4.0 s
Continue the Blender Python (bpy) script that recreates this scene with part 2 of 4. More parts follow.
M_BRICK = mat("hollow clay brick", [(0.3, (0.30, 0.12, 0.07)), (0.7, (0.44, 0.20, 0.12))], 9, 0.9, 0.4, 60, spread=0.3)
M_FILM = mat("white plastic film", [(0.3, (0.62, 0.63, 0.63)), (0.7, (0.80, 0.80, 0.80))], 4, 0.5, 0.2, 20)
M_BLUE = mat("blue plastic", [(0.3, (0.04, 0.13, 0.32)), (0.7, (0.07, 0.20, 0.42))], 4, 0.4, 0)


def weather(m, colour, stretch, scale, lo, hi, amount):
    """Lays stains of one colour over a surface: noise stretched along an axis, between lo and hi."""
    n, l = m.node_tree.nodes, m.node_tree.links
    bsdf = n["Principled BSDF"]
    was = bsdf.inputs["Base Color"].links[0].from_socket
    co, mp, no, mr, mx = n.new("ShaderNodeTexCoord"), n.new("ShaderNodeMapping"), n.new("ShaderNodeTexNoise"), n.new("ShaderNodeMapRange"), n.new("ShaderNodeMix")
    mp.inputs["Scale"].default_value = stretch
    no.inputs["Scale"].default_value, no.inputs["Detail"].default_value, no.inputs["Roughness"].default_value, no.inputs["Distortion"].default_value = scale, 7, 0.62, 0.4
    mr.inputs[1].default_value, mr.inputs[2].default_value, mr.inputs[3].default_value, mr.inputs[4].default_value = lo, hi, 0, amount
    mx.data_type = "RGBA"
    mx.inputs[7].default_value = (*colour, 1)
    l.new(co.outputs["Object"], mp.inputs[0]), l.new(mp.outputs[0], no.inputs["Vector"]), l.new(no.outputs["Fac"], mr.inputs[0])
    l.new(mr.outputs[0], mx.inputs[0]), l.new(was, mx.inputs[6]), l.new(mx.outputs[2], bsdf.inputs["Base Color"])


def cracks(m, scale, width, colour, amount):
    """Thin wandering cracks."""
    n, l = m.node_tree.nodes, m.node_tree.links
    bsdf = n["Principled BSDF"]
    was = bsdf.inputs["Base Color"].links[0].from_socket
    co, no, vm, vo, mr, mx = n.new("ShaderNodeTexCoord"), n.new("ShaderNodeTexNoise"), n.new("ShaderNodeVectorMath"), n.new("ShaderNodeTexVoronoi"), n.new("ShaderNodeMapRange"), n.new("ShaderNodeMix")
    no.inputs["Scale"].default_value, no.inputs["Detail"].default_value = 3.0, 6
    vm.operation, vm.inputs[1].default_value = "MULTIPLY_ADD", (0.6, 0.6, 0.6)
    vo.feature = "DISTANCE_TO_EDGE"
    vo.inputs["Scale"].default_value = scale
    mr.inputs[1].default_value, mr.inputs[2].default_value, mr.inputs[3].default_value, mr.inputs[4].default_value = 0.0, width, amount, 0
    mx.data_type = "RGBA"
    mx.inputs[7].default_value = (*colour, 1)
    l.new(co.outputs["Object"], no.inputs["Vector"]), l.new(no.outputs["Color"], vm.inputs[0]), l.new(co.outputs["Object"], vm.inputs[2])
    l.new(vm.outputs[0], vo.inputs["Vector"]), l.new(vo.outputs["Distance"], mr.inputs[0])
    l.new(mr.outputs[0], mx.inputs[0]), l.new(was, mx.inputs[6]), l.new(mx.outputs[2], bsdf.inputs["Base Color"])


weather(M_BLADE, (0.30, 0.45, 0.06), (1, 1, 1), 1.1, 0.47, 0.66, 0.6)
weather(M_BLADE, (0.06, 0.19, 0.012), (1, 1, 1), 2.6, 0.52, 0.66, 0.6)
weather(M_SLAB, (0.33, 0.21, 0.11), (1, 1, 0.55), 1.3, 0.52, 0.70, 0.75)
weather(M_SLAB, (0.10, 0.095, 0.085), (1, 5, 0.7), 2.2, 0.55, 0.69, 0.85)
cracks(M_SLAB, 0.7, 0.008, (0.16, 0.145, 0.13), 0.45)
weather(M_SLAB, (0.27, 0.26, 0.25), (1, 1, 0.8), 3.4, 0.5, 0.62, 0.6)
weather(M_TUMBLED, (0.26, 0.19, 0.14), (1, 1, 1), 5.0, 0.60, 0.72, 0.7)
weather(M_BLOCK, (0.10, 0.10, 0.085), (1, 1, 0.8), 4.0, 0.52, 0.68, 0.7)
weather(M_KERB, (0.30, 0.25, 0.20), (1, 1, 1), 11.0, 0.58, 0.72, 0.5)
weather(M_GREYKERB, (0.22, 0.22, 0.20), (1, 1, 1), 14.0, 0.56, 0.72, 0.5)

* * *

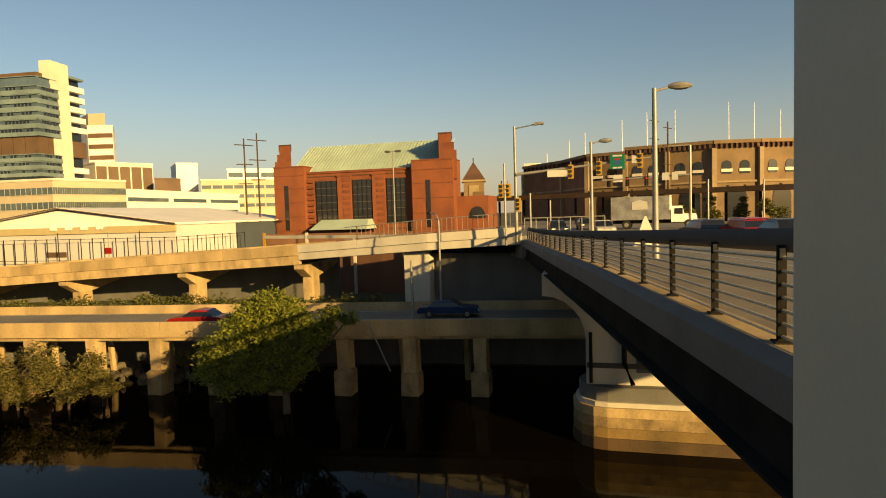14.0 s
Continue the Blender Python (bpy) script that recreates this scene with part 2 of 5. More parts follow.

---

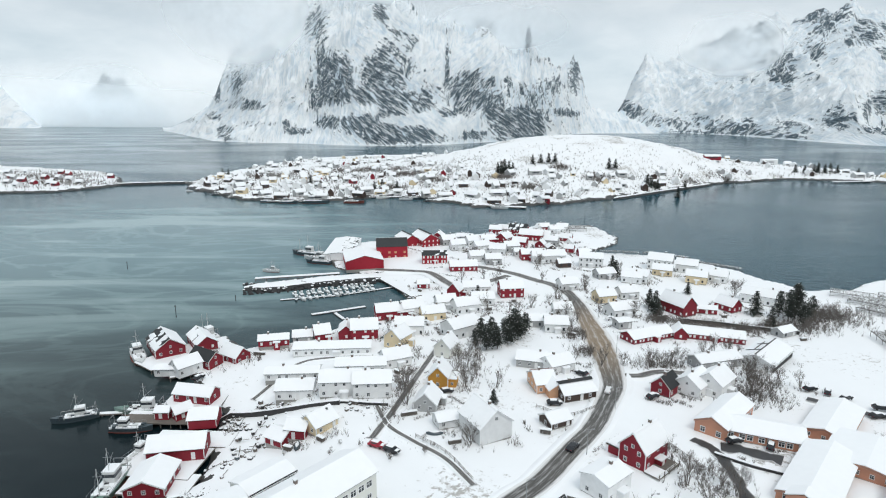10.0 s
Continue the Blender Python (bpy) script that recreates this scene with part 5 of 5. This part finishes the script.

■ WHAT IS BEING ASKED: Retype, in the same exact form, the lines of the material above from the line holding "4. More parts follow." through the line holding "0.42))], 4, 0.4, 0)".

■ ANSWER TO THIS PROBLEM:
Continue the Blender Python (bpy) script that recreates this scene with part 2 of 4. More parts follow.
M_BRICK = mat("hollow clay brick", [(0.3, (0.30, 0.12, 0.07)), (0.7, (0.44, 0.20, 0.12))], 9, 0.9, 0.4, 60, spread=0.3)
M_FILM = mat("white plastic film", [(0.3, (0.62, 0.63, 0.63)), (0.7, (0.80, 0.80, 0.80))], 4, 0.5, 0.2, 20)
M_BLUE = mat("blue plastic", [(0.3, (0.04, 0.13, 0.32)), (0.7, (0.07, 0.20, 0.42))], 4, 0.4, 0)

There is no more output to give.